What is required:
Copy out each line featuring the string "frames" from the entries beneath.

++++++++++

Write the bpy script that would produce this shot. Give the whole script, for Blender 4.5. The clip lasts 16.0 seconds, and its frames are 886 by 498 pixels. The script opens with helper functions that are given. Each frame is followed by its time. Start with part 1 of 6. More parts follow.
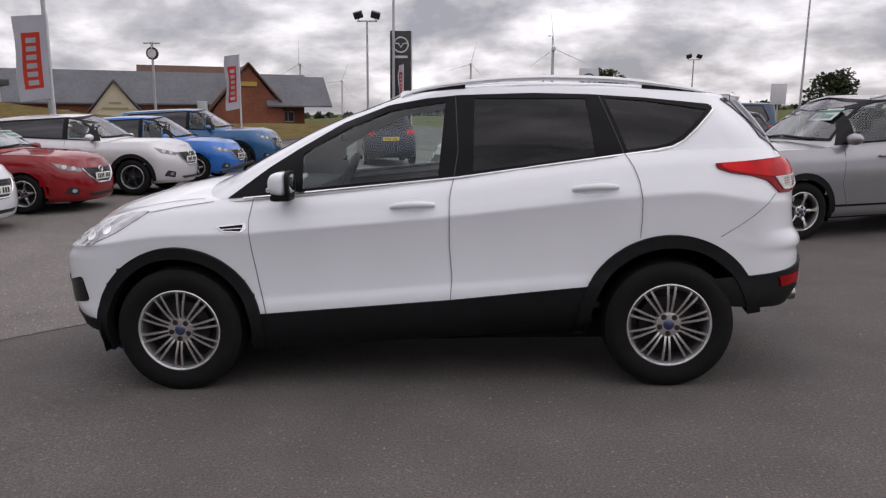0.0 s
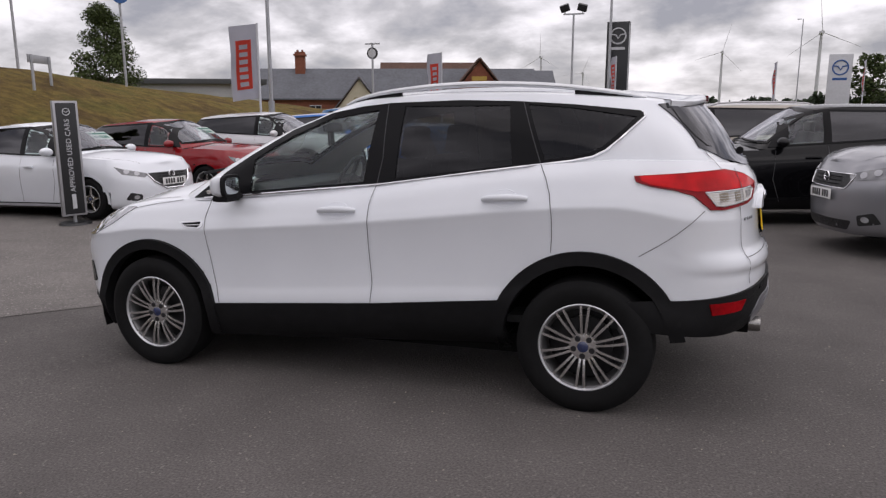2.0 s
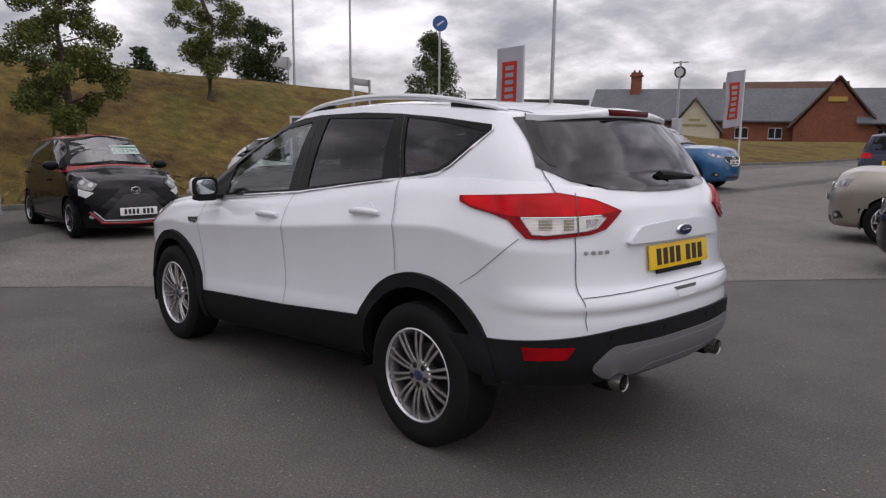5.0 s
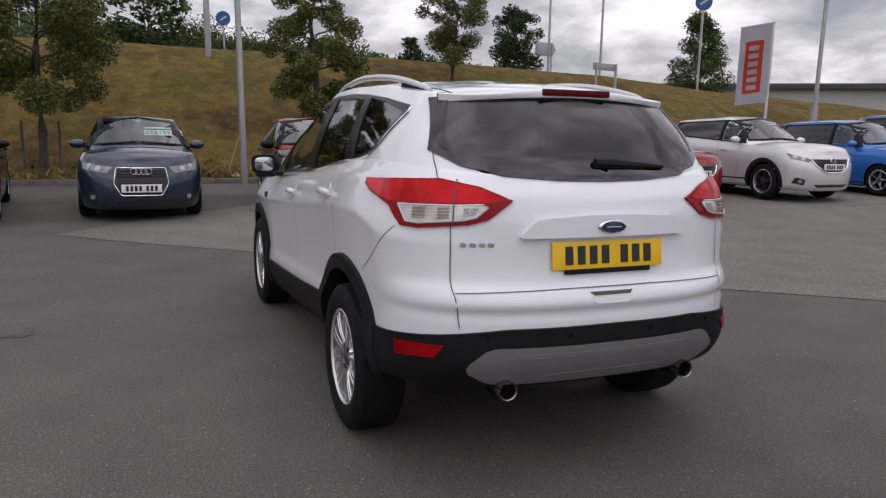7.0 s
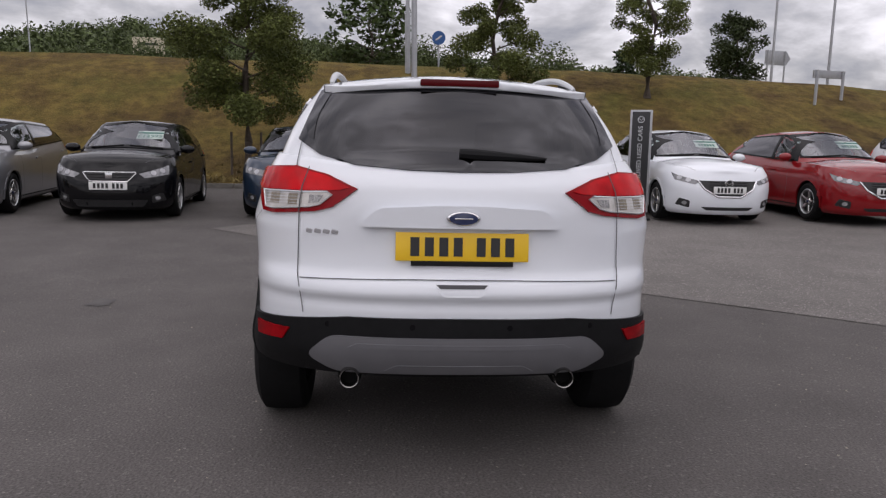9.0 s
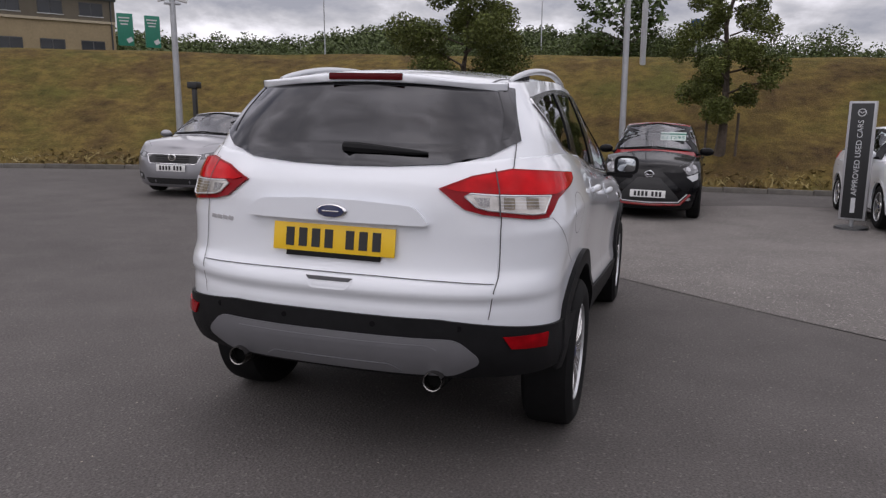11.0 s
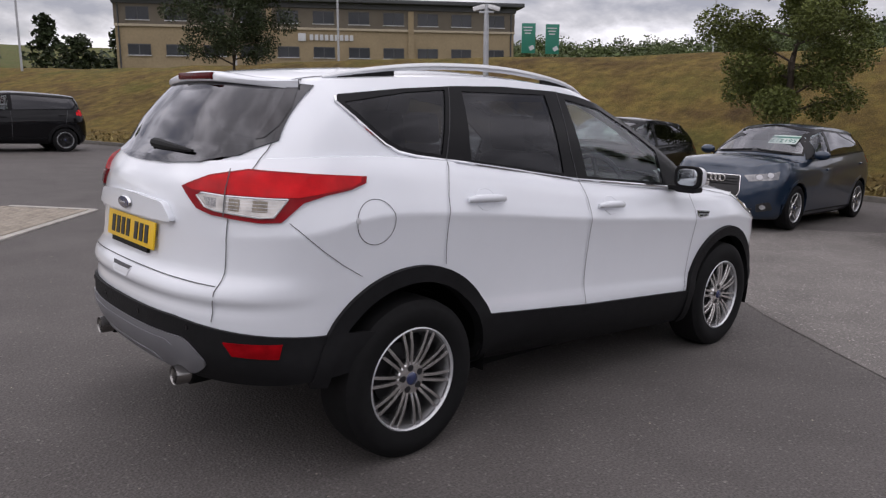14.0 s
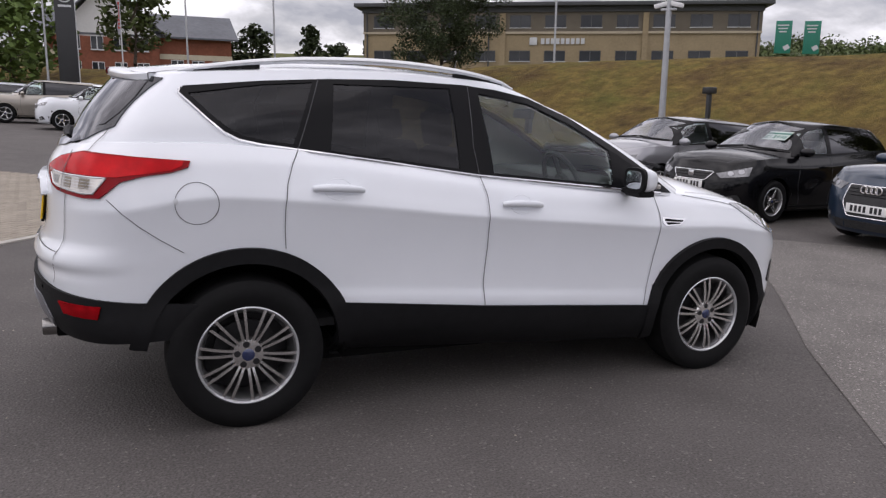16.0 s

++++++++++

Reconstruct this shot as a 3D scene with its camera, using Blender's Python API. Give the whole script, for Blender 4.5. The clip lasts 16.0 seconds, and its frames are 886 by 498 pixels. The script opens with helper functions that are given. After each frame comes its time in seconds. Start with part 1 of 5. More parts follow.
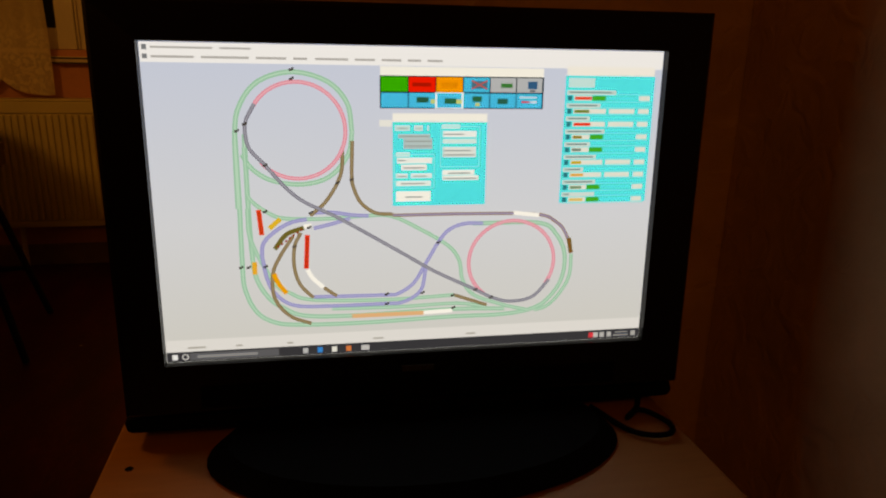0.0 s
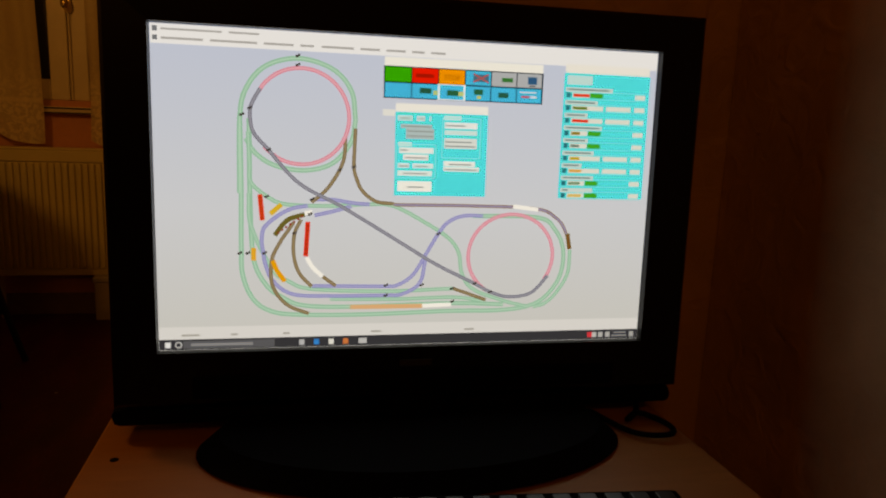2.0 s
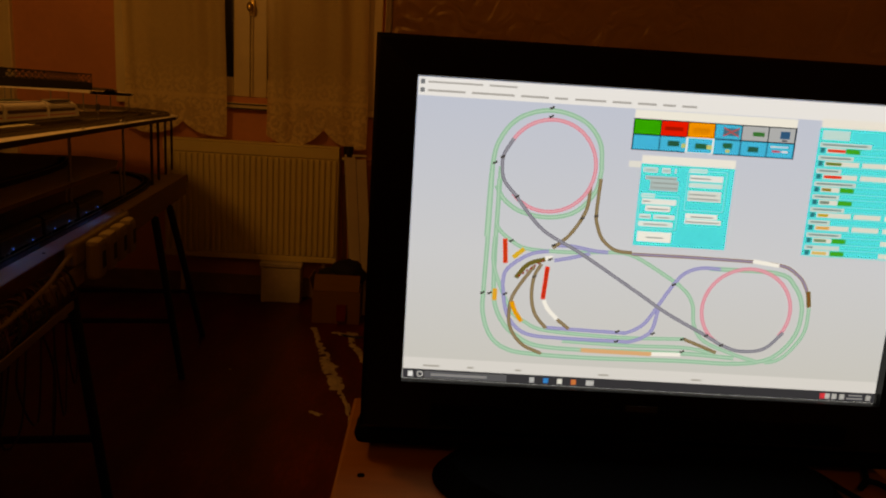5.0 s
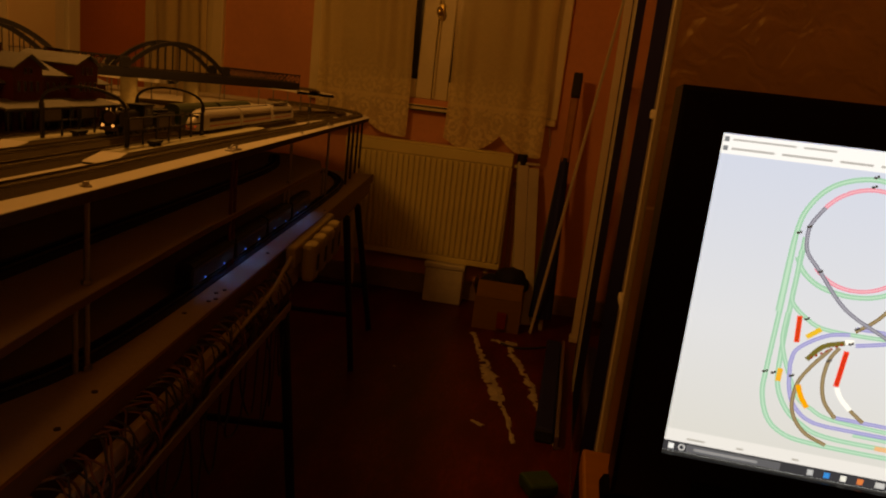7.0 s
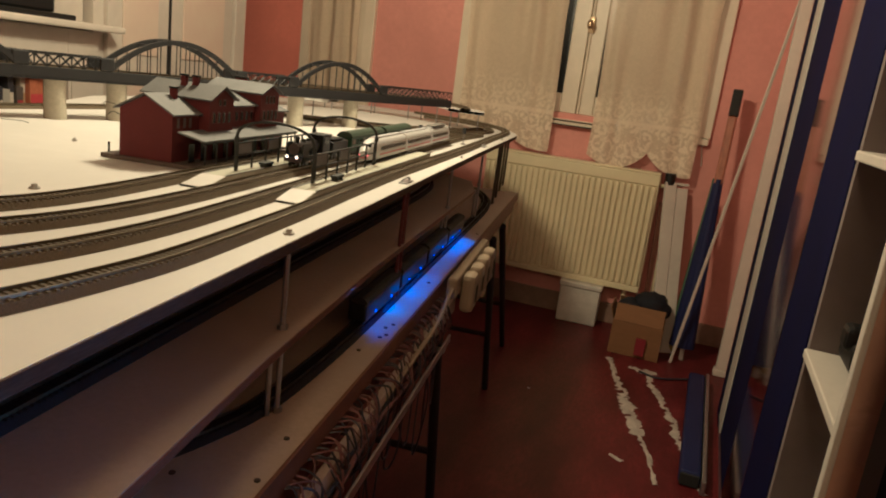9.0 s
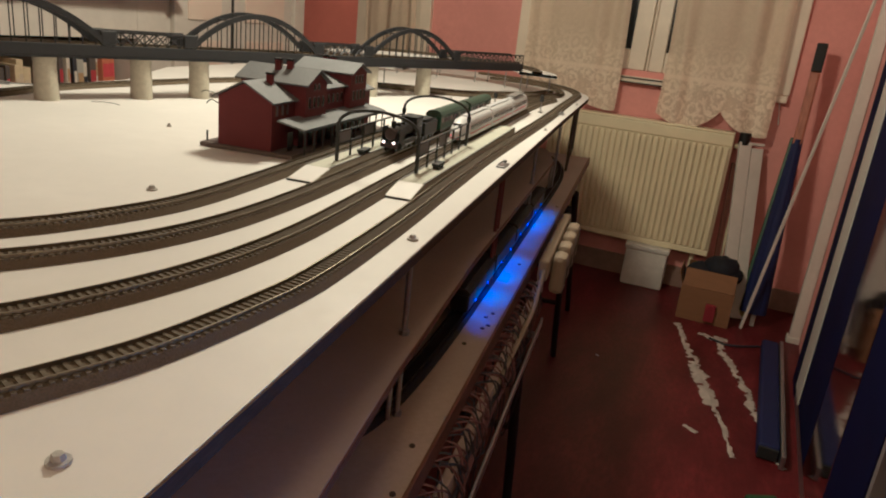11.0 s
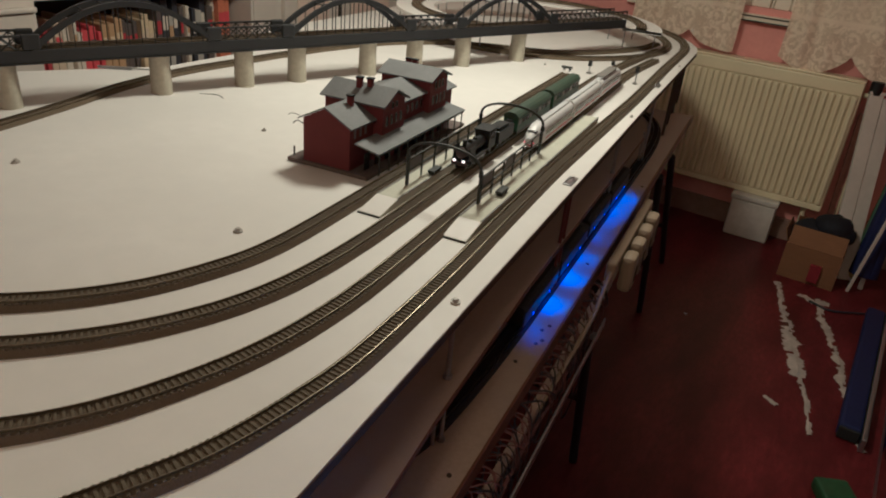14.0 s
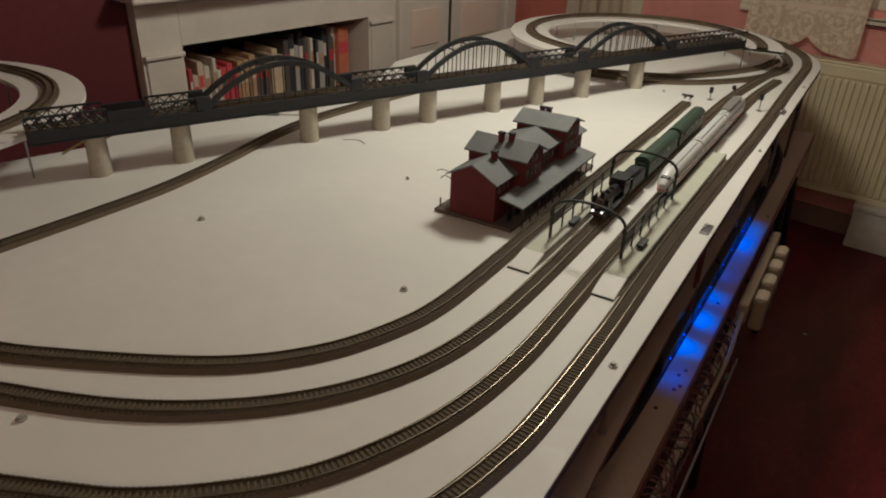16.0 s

++++++++++

Response below:
Write the bpy script that would produce this shot. Give the whole script, for Blender 4.5. The clip lasts 16.0 seconds, and its frames are 886 by 498 pixels. The script opens with helper functions that are given. Each frame is followed by its time. Start with part 1 of 6. More parts follow.
Reconstruct this shot as a 3D scene with its camera, using Blender's Python API. Give the whole script, for Blender 4.5. The clip lasts 16.0 seconds, and its frames are 886 by 498 pixels. The script opens with helper functions that are given. After each frame comes its time in seconds. Start with part 1 of 5. More parts follow.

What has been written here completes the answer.